Sábado, 20 Abril

«The Dead Don’t Die» (Os Mortos Não Morrem) por Rodrigo Fonseca

Jim Jarmusch regressou ao Festival de Cannes com um filme de zombies

Zombies são signos de consumo: Iggy Pop, um dos mortos-vivos de Jim Jarmusch em The dead don’t die, exibido esta terça-feira, 14 de maio, na abertura do 72º Festival de Cannes, só sabe dizer uma palavra, “café”, sintetizando aquele que deseja deglutir. Alguns pedem bebidas com álcool, outros brinquedos, alguns pedem gelados. A lógica é a de um género nascido em 1968 e bem estabelecido.

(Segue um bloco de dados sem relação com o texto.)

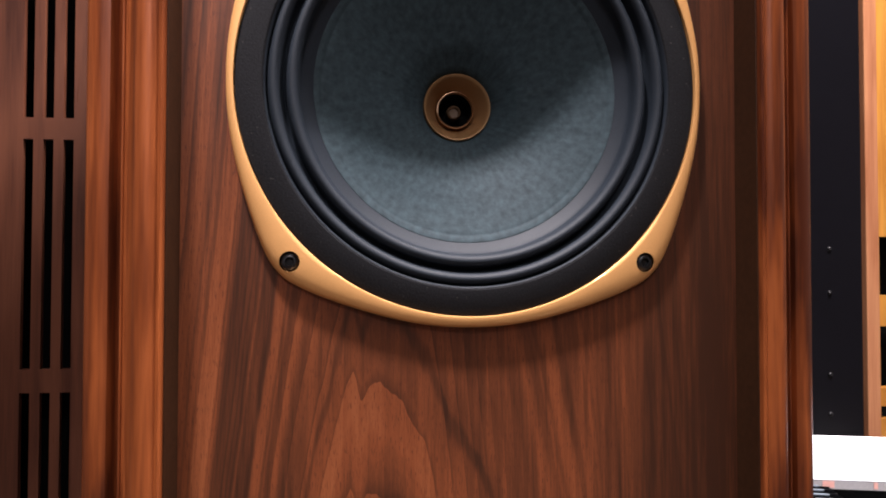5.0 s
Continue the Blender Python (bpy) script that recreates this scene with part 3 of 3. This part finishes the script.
# ---- black rack panel and the orange wood cabinet in the far corner ----
RY = 0.67
rack = thing("rack_panel", "tall black lacquered panel with paired screws", "panel")
part("panel_sheet", box(0.44, 0.7380, RY, RY + 0.025, 0.0, 1.60, 0.002), RACK, rack)
part("panel_edge", box(0.7383, 0.7455, RY + 0.010, RY + 0.025, 0.0, 1.60), SHADEBLACK, rack)
for z in (0.202, 0.270, 0.332, 0.461, 0.530):
    part("screw", lathe([(0.0, -0.0024), (0.0024, -0.0022), (0.0034, -0.0010), (0.0037, 0.001), (0.0, 0.001)], (0.682, RY - 0.0005, z), 16), BLACKSTEEL, rack, smooth=50)
cabinet = thing("wood_cabinet", "orange wooden cabinet with dark rectangular openings", "cabinet")
part("stile", box(0.7458, 0.7680, RY - 0.001, RY + 0.025, 0.0, 1.60, 0.002), OAK, cabinet)
face = part("cabinet_face", box(0.7685, 1.35, RY + 0.002, RY + 0.020, 0.0, 1.60), AMBER, cabinet)
cut = bmesh.new()
for z0, z1 in ((0.10, 0.2300), (0.2610, 0.2800), (0.3090, 0.4070), (0.4560, 0.5500)):
    box(0.7700, 1.32, RY - 0.03, RY + 0.05, z0, z1, bm=cut)
solid_of(face, cut)
# black sheet: the shade inside the openings is in its colour
part("cabinet_back", box(0.7455, 1.35, RY + 0.045, RY + 0.055, 0.0, 1.60), SHADEBLACK, cabinet)

# ---- ceiling lights ----
# fixtures out of view; the second of each kind only holds added fill
for px, py, wide, _ in PANELS:
    light = thing("ceiling_panel", "square white ceiling light panel with a metal frame", "ceiling light", (px, py, ZTOP), "ceiling panels")
    a, b = wide / 2 + 0.035, wide / 2 + 0.005
    for x0, x1, y0, y1 in ((-a, a, -a, -b), (-a, a, b, a), (-a, -b, 0.001 - b, b - 0.001), (b, a, 0.001 - b, b - 0.001)):
        part("frame", box(x0, x1, y0, y1, -0.05, -0.001, 0.004), LAMPBODY, light)
for eye, *_ in SPOTS:
    spot = thing("ceiling_spotlight", "round ceiling spotlight with a white rim", "ceiling light", (eye[0], eye[1], ZTOP), "ceiling spotlights")
    part("rim", lathe([(0.20, 0.0), (0.20, 0.012), (0.185, 0.016), (0.182, 0.004), (0.182, 0.0)], (0, 0, 0), 48, closed=True), LAMPBODY, spot).matrix_local = Matrix.Rotation(radians(-90), 4, "X")
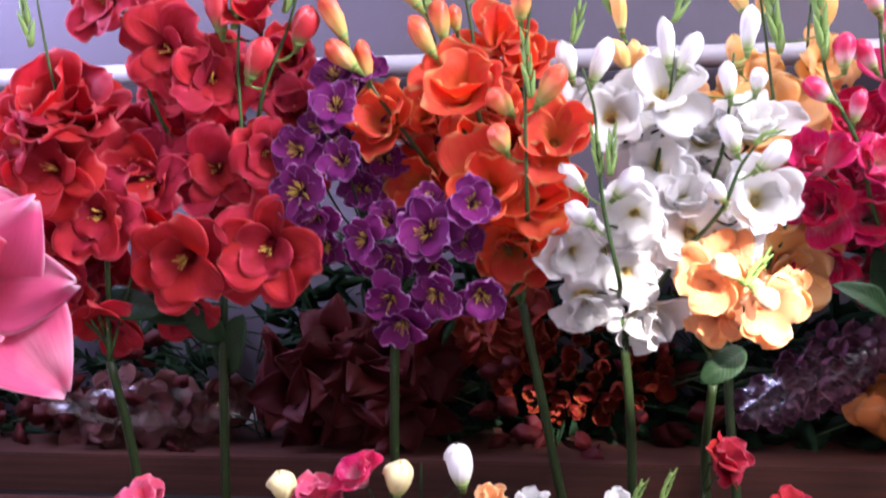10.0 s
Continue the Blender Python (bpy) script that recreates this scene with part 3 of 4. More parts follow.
flower(b, (0.114, 0.06, 0.354), 0.047, 20, 20, "c")
flower(b, (-0.058, 0.03, 0.237), 0.053, 0, 0, "c")
flower(b, (0.012, 0.04, 0.228), 0.054, 0, 0, "c")
bud(b, (-0.117, -0.05, 0.346), (-0.119, -0.056, 0.379), 0.023)
bud(b, (-0.132, -0.065, 0.315), (-0.159, -0.071, 0.334), 0.021)
bud(b, (-0.106, -0.045, 0.294), (-0.101, -0.051, 0.325), 0.018)
bud(b, (-0.073, 0, 0.347), (-0.092, -0.006, 0.378), 0.019)
bud(b, (-0.076, -0.02, 0.399), (-0.092, -0.026, 0.437), 0.022)
bud(b, (-0.046, 0.03, 0.418), (-0.05, 0.024, 0.448), 0.019)
bud(b, (-0.023, 0.03, 0.433), (-0.018, 0.024, 0.467), 0.02)
bud(b, (-0.053, 0.03, 0.382), (-0.051, 0.024, 0.414), 0.021)
bud(b, (-0.016, 0.03, 0.377), (-0.012, 0.024, 0.409), 0.019)
bud(b, (0.014, -0.03, 0.327), (0.006, -0.036, 0.375), 0.023)
bud(b, (0.009, -0.04, 0.286), (-0.005, -0.046, 0.322), 0.022)
bud(b, (0.041, -0.04, 0.298), (0.049, -0.046, 0.329), 0.024)
bud(b, (0.088, 0.05, 0.389), (0.098, 0.044, 0.426), 0.022)
bud(b, (0.059, 0.05, 0.422), (0.055, 0.044, 0.452), 0.024)
leaf(b, (-0.060, 0.0, 0.095), (-0.127, -0.05, 0.135), 0.040, 0.25)
leaf(b, (-0.044, 0, 0.172), (-0.03, -0.01, 0.221), 0.024, 0.1)
leaf(b, (-0.052, 0.025, 0.092), (-0.064, 0.02, 0.165), 0.046, 0.1)
leaf(b, (0.023, 0, 0.11), (0.1, -0.03, 0.084), 0.025, 0.3)
leaf(b, (-0.009, 0, 0.111), (-0.021, -0.03, 0.143), 0.012, 0.2)
leaf(b, (-0.030, 0.03, 0.078), (-0.040, 0.025, 0.170), 0.048, 0.1)
leaf(b, (-0.016, 0.025, 0.079), (-0.004, 0.02, 0.160), 0.048, 0.1)
fill(b, 12)
# lilac bunch
b = bunch("lilac_flower_bunch", "lilac fabric flowers with white throats on green stems", LILAC, (0.126, 0.01, 0.085), (0.149, 0.01, -0.14), 0.0055)
spike(b, (0.101, -0.06, 0.282), (0.093, -0.06, 0.34), (0.073, -0.06, 0.393))
spike(b, (0.152, 0, 0.311), (0.158, 0, 0.388), (0.172, 0, 0.465), (0.186, 0, 0.493))
spike(b, (0.196, 0, 0.327), (0.204, 0, 0.391), (0.219, 0, 0.459), (0.228, 0, 0.495))
spike(b, (0.084, 0.03, 0.327), (0.083, 0.03, 0.44), (0.087, 0.03, 0.487))
pods(b, (0.097, -0.065, 0.329), (0.074, -0.065, 0.388), 8)
pods(b, (0.167, 0, 0.434), (0.182, 0, 0.488), 7)
pods(b, (0.212, 0, 0.431), (0.231, 0, 0.486), 7)
pods(b, (0.08, 0.03, 0.426), (0.086, 0.03, 0.487), 7)
flower(b, (0.121, -0.005, 0.255), 0.087, -5, 6, "o")
flower(b, (0.141, 0.02, 0.188), 0.078, -5, 5, "o")
flower(b, (0.173, -0.04, 0.301), 0.058, 10, 35, "o")
flower(b, (0.223, 0, 0.319), 0.057, 50, 20, "o")
flower(b, (0.183, 0, 0.213), 0.05, 35, -10, "c")
flower(b, (0.211, 0.04, 0.248), 0.059, 50, 0, "c")
flower(b, (0.157, 0, 0.122), 0.064, 15, -48, "o")
flower(b, (0.074, 0.04, 0.226), 0.065, -30, -5, "c")
flower(b, (0.143, 0.05, 0.357), 0.055, -5, 40, "c")
flower(b, (0.177, 0.02, 0.357), 0.059, 5, 40, "c")
flower(b, (0.034, 0.06, 0.33), 0.062, -20, 10, "c")
flower(b, (0.073, 0.05, 0.312), 0.047, 0, 20, "c")
flower(b, (0.097, 0.05, 0.185), 0.048, -30, -20, "c")
flower(b, (0.112, 0.06, 0.39), 0.053, 0, 40, "c")
flower(b, (0.152, 0.03, 0.144), 0.05, 0, -35, "c")
flower(b, (0.156, 0.04, 0.229), 0.054, 0, 0, "c")
flower(b, (0.141, 0.06, 0.307), 0.044, 0, 20, "c")
bud(b, (0.148, 0, 0.388), (0.139, -0.006, 0.432), 0.025)
bud(b, (0.178, 0, 0.396), (0.192, -0.006, 0.435), 0.03)
bud(b, (0.196, 0.01, 0.394), (0.198, 0.004, 0.418), 0.017)
bud(b, (0.223, 0, 0.406), (0.246, -0.006, 0.439), 0.023)
bud(b, (0.211, -0.02, 0.355), (0.23, -0.026, 0.389), 0.021)
bud(b, (0.169, -0.01, 0.341), (0.191, -0.016, 0.372), 0.025)
bud(b, (0.054, 0, 0.383), (0.059, -0.006, 0.427), 0.021)
bud(b, (0.085, -0.058, 0.315), (0.064, -0.062, 0.352), 0.026)
bud(b, (0.091, -0.05, 0.287), (0.078, -0.056, 0.319), 0.02)
bud(b, (0.108, -0.05, 0.298), (0.125, -0.056, 0.322), 0.024)
bud(b, (0.05, 0.01, 0.446), (0.047, 0.004, 0.468), 0.019)
leaf(b, (0.178, 0, 0.144), (0.258, -0.01, 0.255), 0.055, 0.12)
leaf(b, (0.194, 0.03, 0.203), (0.23, 0.03, 0.244), 0.028, 0.1)
leaf(b, (0.124, 0, 0.112), (0.111, -0.03, 0.16), 0.025, 0.45)
leaf(b, (0.17, -0.005, 0.146), (0.164, 0, 0.182), 0.012, 0.1)
leaf(b, (0.203, 0.03, 0.095), (0.218, 0.03, 0.146), 0.039, 0.1)
fill(b, 10)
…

Quando Zack Snyder dirigiu o esbaforido Dawn of the dead, um dos grandes thrillers dos anos 2000, ele deu uma entrevista dizendo que o chame que há nas narrativas de mortos-vivos é o de não haver Bem ou Mal, no maniqueísmo heroico mais clássico: há presas e caçadores sem culpa. Bicho contra bicho. Uma lógica que o realizador de Vencidos pela lei (1986), Jarmusch entre o desbunde beatnik e a reação cáustica dos “angry man”, entendeu bem. O problema é que a prosódia pós-moderna dele não cabe no açougue digno de pinball que o filão zombie é.

Terror nato, The dead don’t die tem a sua montagem assinada pelo paulista Affonso Gonçalves, que põe nos trilhos o esforço de Jarmusch em homenagear uma linhagem de que é fã. Há posters de John Carpenter na parede de um dos locais. Há gente a vestirca camisetas de Nosferatu. Há imolações à altura das que George A. Romero (1940-2017), realizador de A noite dos mortos-vivos (1968), o pai dessa estética, fazia. Só não tem dinamismo. Nem tem estofo (vida) nos personagens. Tem uma América que mais parece a Baltimore de John Waters como um Hairspray do Além.

A sua projeção em Cannes teve risos, teve empolgação com as farpas políticas contra Trump, teve claque organizada em prol do gaiato Bill Murray, que assume o papel de um veterano policia às voltas com mortos-vivos. Mas faltou o principal: profundidade nos tipos vividos por uma trupe de bons intérpretes, a começar por Rosie Perez no papel de uma jornalista de TV. A crítica internacional saiu da sessão com um nó na cabeça sem entender como um cineasta famoso por extrair poesia da observação dos aspectos mais mundanos do dia a dia conseguiu esvaziar tanto seu olhar.

Gonçalves encontra para a edição de The dead don’t die um ritmo viável para tamanha falta de conexão com a agilidade e a fúria dos filmes de zombies, homenageados de maneira explícita por Jarmusch. Na trama que inaugurou o cardápio cannoise em 2019, Adam Driver, Chloë Sevigny e Bill Murray integram a força policial de uma cidadezinha do interior, Centerville, onde corpos em decomposição se levantam das tumbas após uma súbita mudança na rotação da Terra. Além de mudar a ordem do dia e da noite, o cataclismo faz com que a Morte seja posta em xeque: zombies cheios de fome por carne humana começam a caçar. Apesar de ter um elenco cheio de estrelas para narrar essa caçada, incluindo os músicos Iggy Pop e Tom Waits, o cineasta dá às personagens a profundidade de um pires. Há ainda a aposta na metalinguagem, com Murray e Driver falando com consciência de que estão num filme, o que prejudica ainda mais a longa metragem. A quebra da quarta parede resulta em desnecessário pedantismo.